───── Extracted information
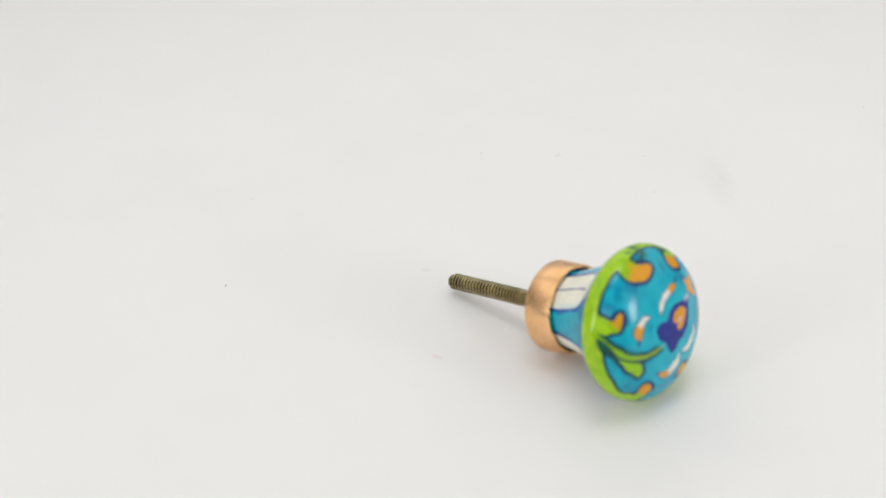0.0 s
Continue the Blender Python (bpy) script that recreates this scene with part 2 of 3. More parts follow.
def polygon(x, y, pts):
    """Signed distance to a closed polygon, negative inside."""
    d, inside = np.full_like(x, 1e9), np.zeros(x.shape, bool)
    for i in range(len(pts)):
        (ax, ay), (bx, by) = pts[i], pts[(i + 1) % len(pts)]
        d = np.minimum(d, capsule(x, y, (ax, ay), (bx, by), 0, 0))
        cross = ((ay > y) != (by > y)) & (x < (bx - ax) * (y - ay) / (by - ay + 1e-12) + ax)
        inside ^= cross
    return np.where(inside, -d, d)


def blob(x, y, pts, step=0.5):
    """Signed distance to a smooth closed shape drawn through pts; far off it is simply large."""
    ring = list(pts)
    run = spline(ring[-2:] + ring + ring[:2], step)
    start = int(np.argmin(np.hypot(run[: len(run) // 2, 0] - ring[0][0], run[: len(run) // 2, 1] - ring[0][1])))
    back = len(run) // 2 + int(np.argmin(np.hypot(run[len(run) // 2:, 0] - ring[0][0], run[len(run) // 2:, 1] - ring[0][1])))
    run = run[start:back]
    lo, hi = run.min(0) - 3.5, run.max(0) + 3.5
    near = (x > lo[0]) & (x < hi[0]) & (y > lo[1]) & (y < hi[1])
    d = np.full_like(x, 9.0)
    d[near] = polygon(x[near], y[near], [tuple(q) for q in run])
    return d


def join(a, b, soft):
    """The union of two shapes with a rounded inner corner."""
    k = np.clip(0.5 + 0.5 * (a - b) / soft, 0, 1)
    return a + (b - a) * k - soft * k * (1 - k)


def polar(r, deg):
    return (r * math.cos(radians(deg)), r * math.sin(radians(deg)))


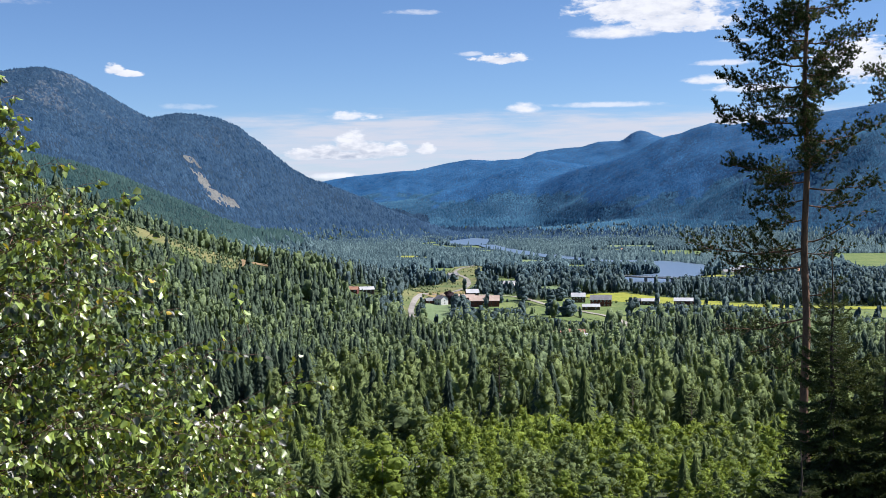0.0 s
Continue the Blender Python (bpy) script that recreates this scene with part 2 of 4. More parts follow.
M_GROUND = ground_material()
# far mountain colours are shifted to blue, painting distance haze into them
M_HAZE_HEATH = mountain_material("haze_blue_heath", (0.014, 0.066, 0.155), (0.028, 0.104, 0.220), (0.05, 0.12, 0.20), 250.0, 420.0)
M_FOOT = mountain_material("hazed_foothill_floor", (0.014, 0.058, 0.116), (0.038, 0.100, 0.165), (0.06, 0.11, 0.15), 150.0, 400.0)
M_MOUNT = mountain_material("hazed_mountain_heath", (0.008, 0.029, 0.062), (0.022, 0.056, 0.098), (0.095, 0.115, 0.140), 190.0, 360.0)
# spur floor, slightly blue to match the haze tint of its trees
M_SPUR_FLOOR = mountain_material("hazed_spur_floor", (0.012, 0.032, 0.034), (0.030, 0.062, 0.056), (0.09, 0.10, 0.10), 260.0, 420.0)
# foothill leaves with blue haze mixed into the base colour
M_FOOT_TREES = foliage("hazed_foothill_foliage", (0.012, 0.056, 0.118), (0.072, 0.168, 0.255), stand=0.008, tree=0.03, through_light=0.04, island=0.10, own=0.25, gloss=0.02)
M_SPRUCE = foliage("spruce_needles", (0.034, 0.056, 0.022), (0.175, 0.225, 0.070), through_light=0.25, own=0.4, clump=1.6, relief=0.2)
# valley leaves, two steps of haze painted in as added blue
M_MID = foliage("hazed_valley_foliage", (0.018, 0.042, 0.058), (0.158, 0.222, 0.208), stand=0.010, tree=0.05, through_light=0.22, own=0.5, clump=0.8, relief=1.1)
M_FARWOOD = foliage("hazed_far_valley_foliage", (0.010, 0.030, 0.048), (0.136, 0.204, 0.212), stand=0.006, tree=0.03, through_light=0.06, own=0.55, clump=0.3, relief=1.0, gloss=0.03)
# spur needles: spruce green with a little distance haze painted in
M_SPUR = foliage("hazed_spur_needles", (0.012, 0.034, 0.042), (0.058, 0.104, 0.094), stand=0.006, tree=0.03, through_light=0.03, own=0.4, gloss=0.03)
# mountain and far-range needles, bluer with distance as painted haze
M_SPRUCE_FAR = foliage("hazed_mountain_needles", (0.004, 0.019, 0.050), (0.048, 0.092, 0.152), stand=0.006, tree=0.035, through_light=0.03, island=0.1, own=0.45, gloss=0.02)
M_SPRUCE_HAZE = foliage("haze_blue_needles", (0.008, 0.050, 0.136), (0.048, 0.150, 0.300), stand=0.005, tree=0.025, through_light=0.05, island=0.06, own=0.14, gloss=0.02)
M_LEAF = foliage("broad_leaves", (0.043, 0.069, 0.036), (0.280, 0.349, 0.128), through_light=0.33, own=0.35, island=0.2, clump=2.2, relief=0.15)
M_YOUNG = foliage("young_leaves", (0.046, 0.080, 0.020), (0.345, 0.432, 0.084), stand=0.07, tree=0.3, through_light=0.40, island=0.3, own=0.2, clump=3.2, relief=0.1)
M_PINE = foliage("pine_needles", (0.017, 0.028, 0.014), (0.100, 0.132, 0.054), stand=0.4, tree=2.0, through_light=0.22)
M_NEAR_SPRUCE = foliage("near_spruce_needles", (0.015, 0.024, 0.011), (0.118, 0.152, 0.058), stand=1.0, tree=4.0, through_light=0.22)
# bluer copies of the near spruce and leaf colours, for haze on the slope
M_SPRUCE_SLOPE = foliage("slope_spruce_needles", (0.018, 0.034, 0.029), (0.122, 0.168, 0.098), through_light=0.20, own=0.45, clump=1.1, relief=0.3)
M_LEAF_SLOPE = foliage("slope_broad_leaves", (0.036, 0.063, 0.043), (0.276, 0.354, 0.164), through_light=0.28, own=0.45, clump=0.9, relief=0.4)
M_COPPER = foliage("copper_leaves", (0.018, 0.010, 0.014), (0.050, 0.026, 0.032), through_light=0.1)
M_BIRCH_LEAF = foliage("birch_leaves", (0.006, 0.013, 0.003), (0.31, 0.41, 0.082), stand=1.5, tree=6.0, through_light=0.28, rough=0.40, island=0.8, tip=(0.60, 0.42, 0.03), gloss=0.8)
M_BARK = surface("tree_bark", (0.055, 0.042, 0.032), (0.11, 0.085, 0.065), 6.0, rough=0.9)
M_PINE_BARK = surface("pine_bark", (0.130, 0.074, 0.048), (0.270, 0.150, 0.088), 4.0, (0.05, 0.033, 0.025), 22.0, rough=0.9, bump=0.03, stretch=(1, 1, 0.35))
M_TWIG = surface("birch_twig", (0.085, 0.040, 0.030), (0.19, 0.095, 0.066), 12.0, rough=0.6)
M_WATER = water_material()
M_GRASS = field_material("green_meadow", (0.085, 0.140, 0.040), (0.170, 0.205, 0.070), 0.5)
M_VERGE = field_material("rough_dry_grass", (0.070, 0.120, 0.036), (0.200, 0.185, 0.078), 0.9)
M_RIPE = field_material("ripening_field", (0.200, 0.235, 0.030), (0.300, 0.300, 0.045), 0.9)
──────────
Exercise goal -
Quote the records in their entirety, keeping the wording exact and excluding pictures.

Exercise response -
0.0 s
Continue the Blender Python (bpy) script that recreates this scene with part 2 of 3. More parts follow.
def polygon(x, y, pts):
    """Signed distance to a closed polygon, negative inside."""
    d, inside = np.full_like(x, 1e9), np.zeros(x.shape, bool)
    for i in range(len(pts)):
        (ax, ay), (bx, by) = pts[i], pts[(i + 1) % len(pts)]
        d = np.minimum(d, capsule(x, y, (ax, ay), (bx, by), 0, 0))
        cross = ((ay > y) != (by > y)) & (x < (bx - ax) * (y - ay) / (by - ay + 1e-12) + ax)
        inside ^= cross
    return np.where(inside, -d, d)


def blob(x, y, pts, step=0.5):
    """Signed distance to a smooth closed shape drawn through pts; far off it is simply large."""
    ring = list(pts)
    run = spline(ring[-2:] + ring + ring[:2], step)
    start = int(np.argmin(np.hypot(run[: len(run) // 2, 0] - ring[0][0], run[: len(run) // 2, 1] - ring[0][1])))
    back = len(run) // 2 + int(np.argmin(np.hypot(run[len(run) // 2:, 0] - ring[0][0], run[len(run) // 2:, 1] - ring[0][1])))
    run = run[start:back]
    lo, hi = run.min(0) - 3.5, run.max(0) + 3.5
    near = (x > lo[0]) & (x < hi[0]) & (y > lo[1]) & (y < hi[1])
    d = np.full_like(x, 9.0)
    d[near] = polygon(x[near], y[near], [tuple(q) for q in run])
    return d


def join(a, b, soft):
    """The union of two shapes with a rounded inner corner."""
    k = np.clip(0.5 + 0.5 * (a - b) / soft, 0, 1)
    return a + (b - a) * k - soft * k * (1 - k)


def polar(r, deg):
    return (r * math.cos(radians(deg)), r * math.sin(radians(deg)))


0.0 s
Continue the Blender Python (bpy) script that recreates this scene with part 2 of 4. More parts follow.
M_GROUND = ground_material()
# far mountain colours are shifted to blue, painting distance haze into them
M_HAZE_HEATH = mountain_material("haze_blue_heath", (0.014, 0.066, 0.155), (0.028, 0.104, 0.220), (0.05, 0.12, 0.20), 250.0, 420.0)
M_FOOT = mountain_material("hazed_foothill_floor", (0.014, 0.058, 0.116), (0.038, 0.100, 0.165), (0.06, 0.11, 0.15), 150.0, 400.0)
M_MOUNT = mountain_material("hazed_mountain_heath", (0.008, 0.029, 0.062), (0.022, 0.056, 0.098), (0.095, 0.115, 0.140), 190.0, 360.0)
# spur floor, slightly blue to match the haze tint of its trees
M_SPUR_FLOOR = mountain_material("hazed_spur_floor", (0.012, 0.032, 0.034), (0.030, 0.062, 0.056), (0.09, 0.10, 0.10), 260.0, 420.0)
# foothill leaves with blue haze mixed into the base colour
M_FOOT_TREES = foliage("hazed_foothill_foliage", (0.012, 0.056, 0.118), (0.072, 0.168, 0.255), stand=0.008, tree=0.03, through_light=0.04, island=0.10, own=0.25, gloss=0.02)
M_SPRUCE = foliage("spruce_needles", (0.034, 0.056, 0.022), (0.175, 0.225, 0.070), through_light=0.25, own=0.4, clump=1.6, relief=0.2)
# valley leaves, two steps of haze painted in as added blue
M_MID = foliage("hazed_valley_foliage", (0.018, 0.042, 0.058), (0.158, 0.222, 0.208), stand=0.010, tree=0.05, through_light=0.22, own=0.5, clump=0.8, relief=1.1)
M_FARWOOD = foliage("hazed_far_valley_foliage", (0.010, 0.030, 0.048), (0.136, 0.204, 0.212), stand=0.006, tree=0.03, through_light=0.06, own=0.55, clump=0.3, relief=1.0, gloss=0.03)
# spur needles: spruce green with a little distance haze painted in
M_SPUR = foliage("hazed_spur_needles", (0.012, 0.034, 0.042), (0.058, 0.104, 0.094), stand=0.006, tree=0.03, through_light=0.03, own=0.4, gloss=0.03)
# mountain and far-range needles, bluer with distance as painted haze
M_SPRUCE_FAR = foliage("hazed_mountain_needles", (0.004, 0.019, 0.050), (0.048, 0.092, 0.152), stand=0.006, tree=0.035, through_light=0.03, island=0.1, own=0.45, gloss=0.02)
M_SPRUCE_HAZE = foliage("haze_blue_needles", (0.008, 0.050, 0.136), (0.048, 0.150, 0.300), stand=0.005, tree=0.025, through_light=0.05, island=0.06, own=0.14, gloss=0.02)
M_LEAF = foliage("broad_leaves", (0.043, 0.069, 0.036), (0.280, 0.349, 0.128), through_light=0.33, own=0.35, island=0.2, clump=2.2, relief=0.15)
M_YOUNG = foliage("young_leaves", (0.046, 0.080, 0.020), (0.345, 0.432, 0.084), stand=0.07, tree=0.3, through_light=0.40, island=0.3, own=0.2, clump=3.2, relief=0.1)
M_PINE = foliage("pine_needles", (0.017, 0.028, 0.014), (0.100, 0.132, 0.054), stand=0.4, tree=2.0, through_light=0.22)
M_NEAR_SPRUCE = foliage("near_spruce_needles", (0.015, 0.024, 0.011), (0.118, 0.152, 0.058), stand=1.0, tree=4.0, through_light=0.22)
# bluer copies of the near spruce and leaf colours, for haze on the slope
M_SPRUCE_SLOPE = foliage("slope_spruce_needles", (0.018, 0.034, 0.029), (0.122, 0.168, 0.098), through_light=0.20, own=0.45, clump=1.1, relief=0.3)
M_LEAF_SLOPE = foliage("slope_broad_leaves", (0.036, 0.063, 0.043), (0.276, 0.354, 0.164), through_light=0.28, own=0.45, clump=0.9, relief=0.4)
M_COPPER = foliage("copper_leaves", (0.018, 0.010, 0.014), (0.050, 0.026, 0.032), through_light=0.1)
M_BIRCH_LEAF = foliage("birch_leaves", (0.006, 0.013, 0.003), (0.31, 0.41, 0.082), stand=1.5, tree=6.0, through_light=0.28, rough=0.40, island=0.8, tip=(0.60, 0.42, 0.03), gloss=0.8)
M_BARK = surface("tree_bark", (0.055, 0.042, 0.032), (0.11, 0.085, 0.065), 6.0, rough=0.9)
M_PINE_BARK = surface("pine_bark", (0.130, 0.074, 0.048), (0.270, 0.150, 0.088), 4.0, (0.05, 0.033, 0.025), 22.0, rough=0.9, bump=0.03, stretch=(1, 1, 0.35))
M_TWIG = surface("birch_twig", (0.085, 0.040, 0.030), (0.19, 0.095, 0.066), 12.0, rough=0.6)
M_WATER = water_material()
M_GRASS = field_material("green_meadow", (0.085, 0.140, 0.040), (0.170, 0.205, 0.070), 0.5)
M_VERGE = field_material("rough_dry_grass", (0.070, 0.120, 0.036), (0.200, 0.185, 0.078), 0.9)
M_RIPE = field_material("ripening_field", (0.200, 0.235, 0.030), (0.300, 0.300, 0.045), 0.9)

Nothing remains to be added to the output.